Le rapport suggère de supprimer carrément la base de données économiques, sociales et environnementales (BDESE). Pour les auteurs du rapport, « son utilité réelle n’est pas avérée dans un contexte de renforcement des obligations de reporting extra-financier ». Un jugement de valeur largement contestable. La BDESE est un point d’appui pour les discussions entre l’employeur et les représentants des salariés.

Les rapporteurs souhaitent permettre aux jeunes entreprises de moins de 50 salariés de déroger temporairement aux accords de branche avec l’accord individuel des salariés notamment sur les niveaux de salaires.

En plus de l’harmonisation complète des seuils sociaux et commerciaux, le rapport suggère de modifier les seuils sociaux.

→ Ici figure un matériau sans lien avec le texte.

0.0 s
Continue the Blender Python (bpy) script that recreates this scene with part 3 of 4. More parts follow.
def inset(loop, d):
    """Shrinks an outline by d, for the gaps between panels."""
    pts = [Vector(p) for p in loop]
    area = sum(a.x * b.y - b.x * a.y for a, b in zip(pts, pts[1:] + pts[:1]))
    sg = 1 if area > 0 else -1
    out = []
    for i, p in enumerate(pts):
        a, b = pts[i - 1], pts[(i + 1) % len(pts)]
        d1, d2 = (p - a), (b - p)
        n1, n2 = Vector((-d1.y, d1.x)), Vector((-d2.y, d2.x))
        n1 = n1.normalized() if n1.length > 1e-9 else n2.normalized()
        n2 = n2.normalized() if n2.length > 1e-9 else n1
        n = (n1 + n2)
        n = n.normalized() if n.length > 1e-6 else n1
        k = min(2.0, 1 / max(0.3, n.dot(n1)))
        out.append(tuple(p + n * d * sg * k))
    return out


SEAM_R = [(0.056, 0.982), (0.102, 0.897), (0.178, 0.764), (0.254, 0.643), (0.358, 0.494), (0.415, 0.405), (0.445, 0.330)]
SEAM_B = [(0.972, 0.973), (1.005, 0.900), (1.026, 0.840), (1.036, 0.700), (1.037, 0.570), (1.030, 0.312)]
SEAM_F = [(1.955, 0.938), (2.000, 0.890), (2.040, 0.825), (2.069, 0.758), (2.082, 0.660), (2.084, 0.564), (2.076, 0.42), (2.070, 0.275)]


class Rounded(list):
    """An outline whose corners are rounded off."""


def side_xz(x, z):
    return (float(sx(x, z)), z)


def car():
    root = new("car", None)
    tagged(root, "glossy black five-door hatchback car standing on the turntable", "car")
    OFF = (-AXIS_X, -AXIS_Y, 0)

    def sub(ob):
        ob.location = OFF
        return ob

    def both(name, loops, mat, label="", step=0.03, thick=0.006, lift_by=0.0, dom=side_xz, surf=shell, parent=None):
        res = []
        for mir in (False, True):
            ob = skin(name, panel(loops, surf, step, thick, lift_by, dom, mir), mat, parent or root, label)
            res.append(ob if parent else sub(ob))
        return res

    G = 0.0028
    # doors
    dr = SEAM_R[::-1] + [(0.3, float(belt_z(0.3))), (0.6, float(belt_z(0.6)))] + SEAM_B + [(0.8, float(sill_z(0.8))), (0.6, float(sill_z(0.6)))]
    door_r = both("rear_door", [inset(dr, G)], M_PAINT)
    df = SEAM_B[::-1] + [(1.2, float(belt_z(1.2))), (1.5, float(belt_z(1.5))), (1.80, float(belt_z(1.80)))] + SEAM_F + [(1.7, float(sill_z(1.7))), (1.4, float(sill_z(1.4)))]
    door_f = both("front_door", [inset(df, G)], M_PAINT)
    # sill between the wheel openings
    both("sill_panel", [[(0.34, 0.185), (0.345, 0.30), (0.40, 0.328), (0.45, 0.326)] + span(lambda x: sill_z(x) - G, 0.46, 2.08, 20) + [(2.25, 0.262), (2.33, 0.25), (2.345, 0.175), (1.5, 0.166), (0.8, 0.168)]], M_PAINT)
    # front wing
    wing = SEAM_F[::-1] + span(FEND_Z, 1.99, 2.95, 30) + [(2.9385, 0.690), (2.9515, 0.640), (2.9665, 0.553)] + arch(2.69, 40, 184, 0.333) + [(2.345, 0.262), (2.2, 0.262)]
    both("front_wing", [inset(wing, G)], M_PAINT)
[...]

Trois solutions sont envisagées : décaler les obligations sociales de 11 à 50 salariés, de 50 à 250 salariés et de 250 salariés au-delà qui pourrait être de 1 000 salariés. Relever une partie des obligations d’un seuil à l’autre ou créer de nouveaux seuils qui remplaceraient les seuils de 11 et 50 (20 et 100 salariés). Cela reviendrait entre autres à limiter les prérogatives des CSE en matière économique, sociale et environnementale aux entreprises de plus de 100 voire de 250 salariés selon les solutions retenues.

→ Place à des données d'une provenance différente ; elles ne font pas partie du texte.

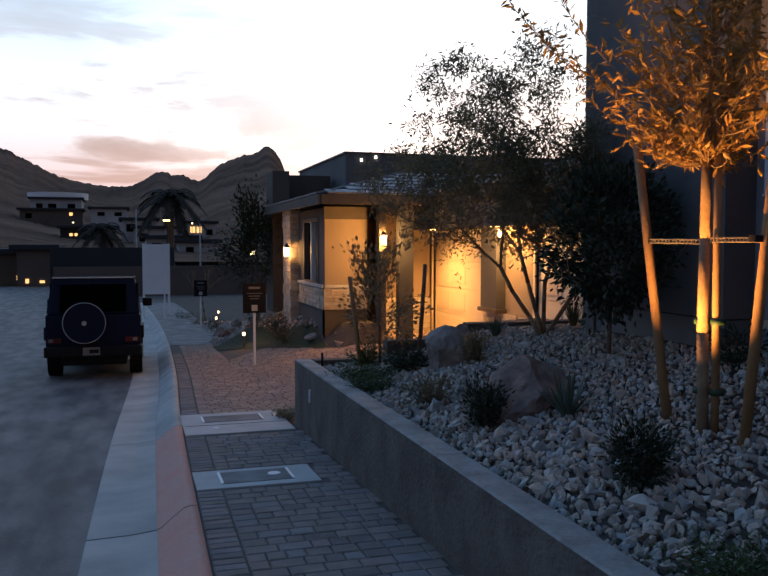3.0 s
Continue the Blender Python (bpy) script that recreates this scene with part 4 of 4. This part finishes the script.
def on_bed(x, y):
    if 4.42 < x and y < 3.36 and 1.9 < y:
        return False
    if x > 5.05 and y > 3.66:
        return x < 5.42 and 5.4 < y < 6.86
    return x < 6.0 or (x < 7.6 and 3.36 < y < 3.7)


def coarse(x, y):
    return on_bed(x, y) and x < 3.75 + 0.35 * noise.noise((0, y * 0.8, 2))


scatter(0.054, 0.037, 2.95, 4.2, 0.6, 11.1, coarse)
scatter(0.041, 0.025, 2.93, 7.6, 0.6, 11.1, lambda x, y: on_bed(x, y) and (not coarse(x, y) or rng.uniform() < 0.25))
scatter(0.09, 0.03, 2.95, 4.4, -2.0, 0.6, on_bed)
gravel = thing("gravel_bed", "bed of loose crushed grey and rose rock", "gravel")
gravel["kind"] = "stuff"
for data, m in near_rocks[:300]:
    piece("rock", data, gravel, m)
joined("rocks", spots + near_rocks[300:], GRAVEL, gravel, "loose crushed grey and rose rock")

# ---- neighbouring house ----
BX, BY = 4.41, 17.15
house = thing("neighbour_house", "single-storey tan stucco house with stone wainscot and lit garage", "house")
part("wall", holed("x", BX, 0.2, BY, 19.7, -0.3, 2.42, [(17.75, 19.05, 0.95, 2.2)]), STUCCO_DARK, house, "dark stucco street wall")
part("wall", box(BX + 0.001, 5.24, BY - 0.002, BY + 0.2, 0.9, 2.42), TAN, house, "tan stucco bay wall")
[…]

Le délai de contestation d’un licenciement aux prud’hommes serait ramené de 1 an à 6 mois.
Des autorisations attendues de l’administration en matière de temps de travail pourraient se limiter à de simples déclarations. Il en serait ainsi du dépassement de la durée quotidienne ou hebdomadaire de travail ou du recours aux horaires individualisés ou de la définition du travail de nuit.

Des propositions rejetées par les organisations syndicales, le patronat partagé

Sans surprise, ces propositions qui ont reçu l’approbation du ministre de l’Économie ont été contestées par l’ensemble des organisations syndicales qui manifestement ont appris par la presse le contenu du rapport. Ainsi pour la CFDT « ces propositions vont à l’encontre d’un dialogue social de qualité ». Pour la CGT « sous couvert de simplification c’est surtout une nouvelle atteinte aux droits et garanties des salariés qui est prônée ». Même son de cloche à Force Ouvrière qui y voit « une attaque en règle contre les travailleurs, leurs représentants et le code du travail ».

Du côté patronal, les réactions sont partagées. Le MEDEF, le plus enthousiaste, « tient à saluer le travail rigoureux » des parlementaires et appelle à l’action. Pour la CPME, « ces propositions correspondent pour la plupart » aux propositions qu’elle a elle-même faites. Elle est plus réservée sur les dérogations temporaires vis-à-vis des accords de branche pour les jeunes TPE/PME. L’U2P semble plutôt réservée sur « des mesures qui pourraient se retourner contre les petites entreprises ».



Même s’il ne s’agit que d’un rapport préparatoire, certainement pas dénué d’arrière-pensées politiques, ces propositions pourraient figurer dans le futur projet de loi sur la simplification. Toutefois, de nombreuses dispositions concernent les questions sociales et devront donc faire l’objet d’une concertation préalable avec les partenaires sociaux conformément au code du travail. Manifestement non consultées par les rapporteurs contrairement aux acteurs patronaux, les organisations syndicales devraient les rejeter.

Ces dispositions mettent en danger encore un peu plus la qualité du dialogue social en France. Elles sous-entendent l’idée que le dialogue social constituerait une charge pour les entreprises alors qu’il est considéré par beaucoup, y compris dans certains milieux patronaux, comme une richesse à la fois pour l’entreprise et les travailleurs.


Source


Notes :

[1Louis MARGUERITTE, député Renaissance de Saône-et-Loire, Alexis IZARD, député Renaissance de l’Essonne, Philippe BOLO, député MODEM du Maine-et-Loire, Anne-Cécile VIOLLAND, députée Horizons de Haute-Savoie et Nadège HAVET, sénatrice RDPI du Finistère.